Zikredilen manasına gelen Tezkire, şairlerin biyografisini içeren bir eserdir. Tezkire bir diğer adıyla da Tezkiretü’ş Şuara, şairlerin hayat hikayelerini, eser adlarını ve örnek eserlerini muhteva eder.
Tezkiler genel olarak üç bölümden oluşmaktadır. İlk bölümde giriş yapılır ve eserin yazılma sebebi, dönemin şiir anlayışı ile eserin sunulduğu kişi hakkında övgüler yer alır. İkinci bölümde ise şairlerle ilgili gerek hayat gerekse edebi özellikleriyle ilgili bilgiler verilir.

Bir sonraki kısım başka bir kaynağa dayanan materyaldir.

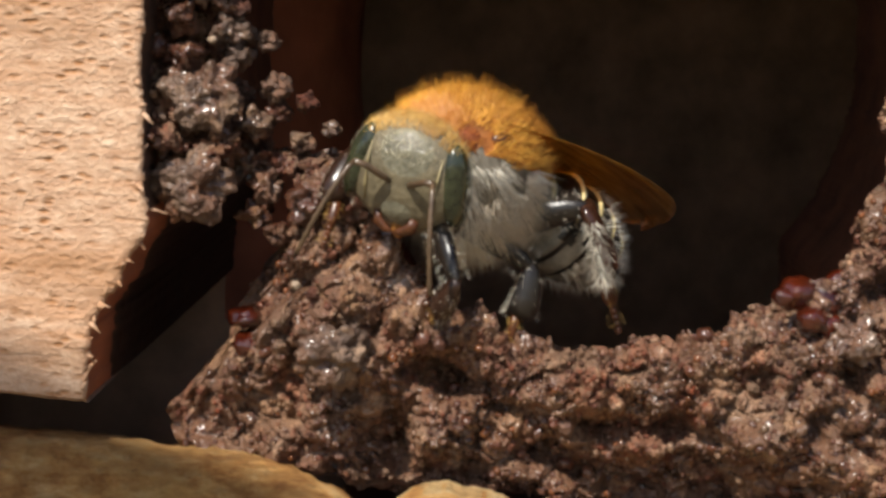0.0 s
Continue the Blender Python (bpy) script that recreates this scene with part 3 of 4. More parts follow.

Bitiş olan son bölümde ise eserin yazılış hakkında bilgiler ile dualar yer almaktadır.
Biyografiler her ne kadar nesnel bir tavırla yazılmaya çalışılsa da aynı özellikle tezkirelerde geçerli değildir. Tezkirelerde şair hakkında öznel düşünceler sanatlı bir üslupla bolca yer almaktadır.
Türk Edebiyatında Tezkire
Türk edebiyatında yazılan ilk tezkire örneği olarak Ali Şir Nevai’nin “Mecalisü’n Nefais” adlı eseri kabul görür. Çağatay sahasında yazılan bu eserin tarihi ise 15. yüzyıldır. Anadolu’da yazılan ilk tezkire eseri ise Sehi Bey’in Heşt Behişt’idir.
Türk edebiyatı tezkireler bakımından oldukça zengindir. Bu tezkireler dışında Latifi’nin Latifi Tezkiresi, Aşık Çelebi’nin Meşair-üş-Şuara, Kınalızade Hasan Çelebi’nin Kınalızade Tezkiresi bilinen tezkirelerdendir.